Images are not part of the copy; write out the rest of the data exactly as given.

INFORMATION SHOWN »
______________________________

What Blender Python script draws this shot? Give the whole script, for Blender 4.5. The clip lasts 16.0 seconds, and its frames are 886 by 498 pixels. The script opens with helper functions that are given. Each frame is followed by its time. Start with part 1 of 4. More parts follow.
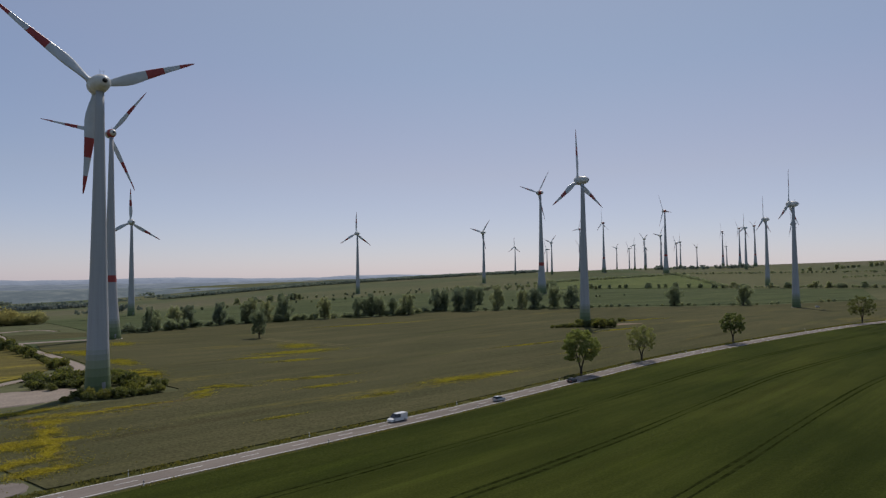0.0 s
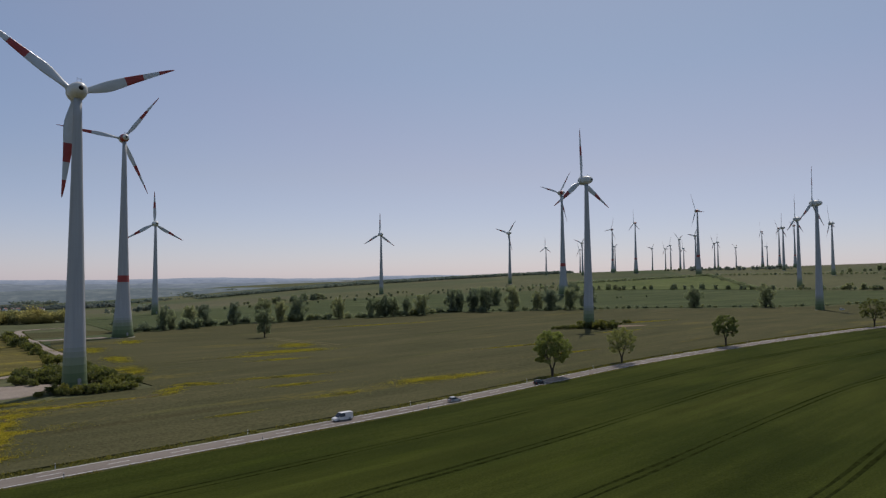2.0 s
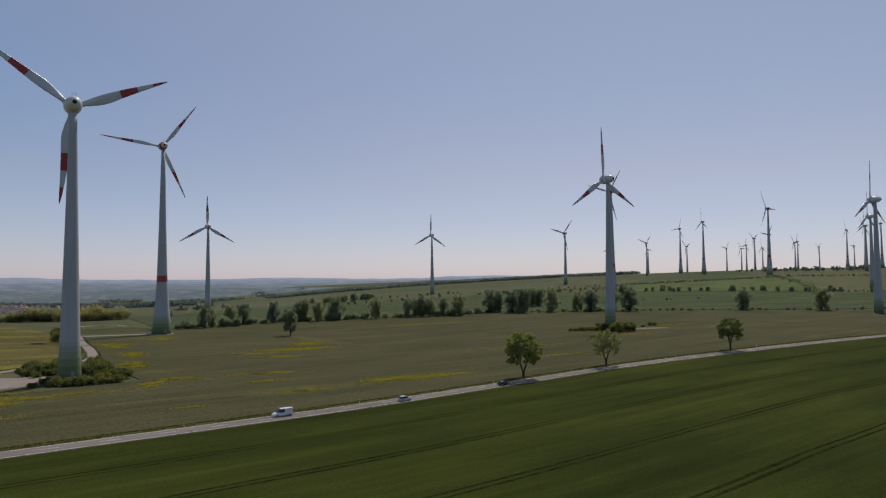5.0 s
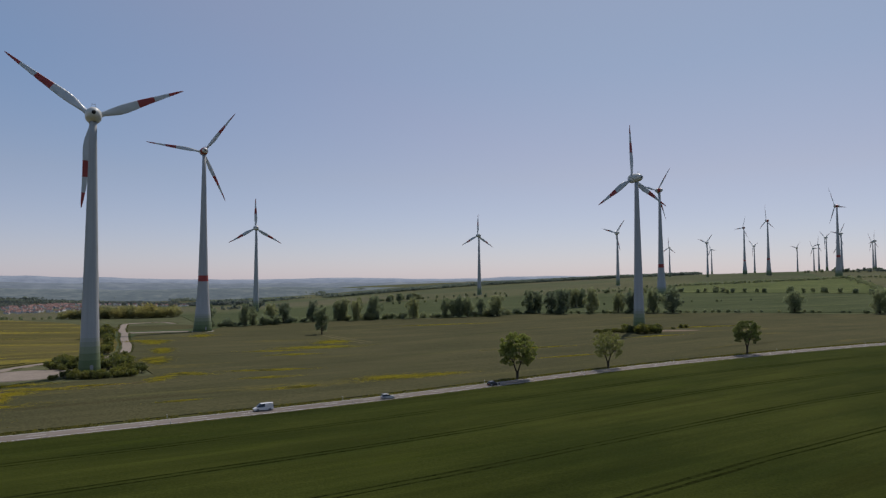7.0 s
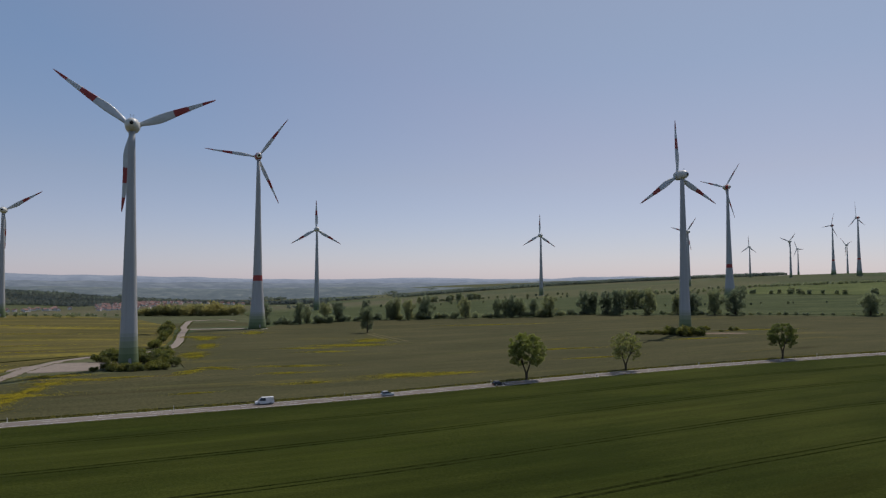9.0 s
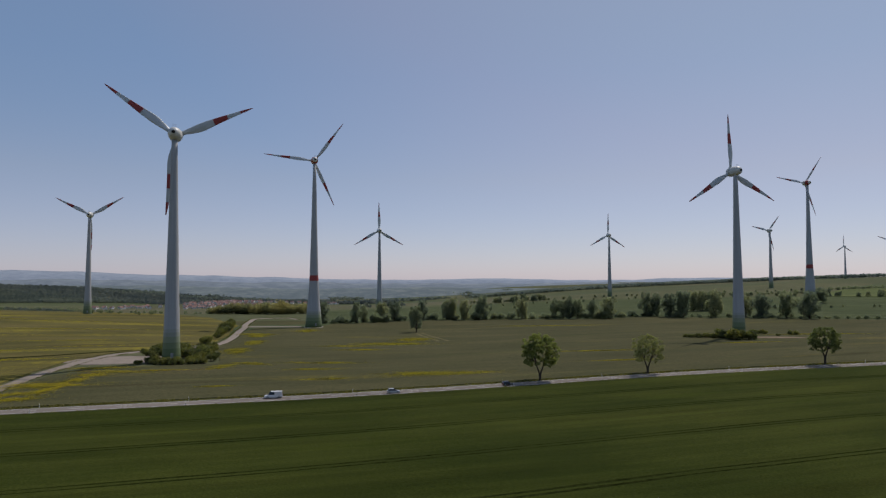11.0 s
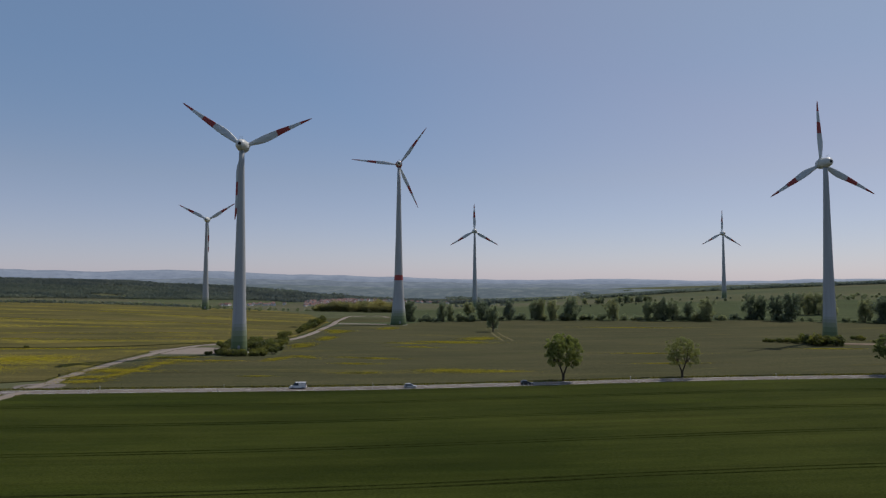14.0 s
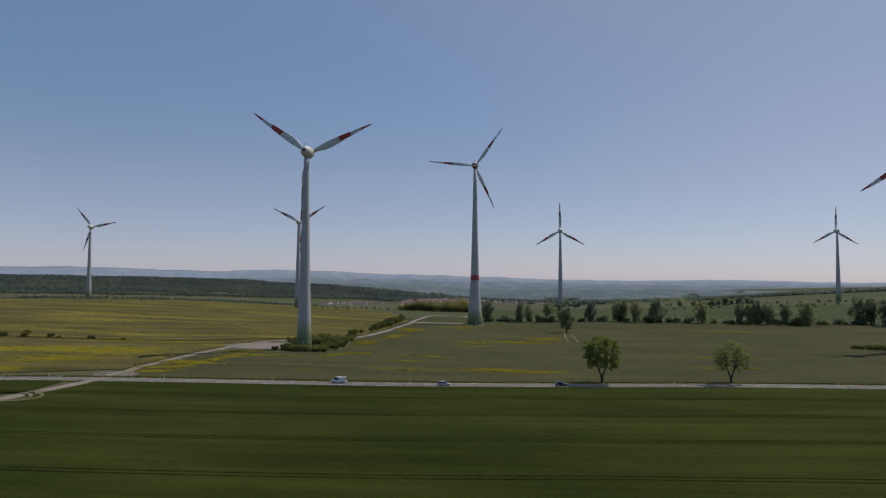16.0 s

______________________________

WRITTEN RESPONSE »
What Blender Python script draws this shot? Give the whole script, for Blender 4.5. The clip lasts 16.0 seconds, and its frames are 886 by 498 pixels. The script opens with helper functions that are given. Each frame is followed by its time. Start with part 1 of 4. More parts follow.
0.0 s
2.0 s
5.0 s
7.0 s
9.0 s
11.0 s
14.0 s
16.0 s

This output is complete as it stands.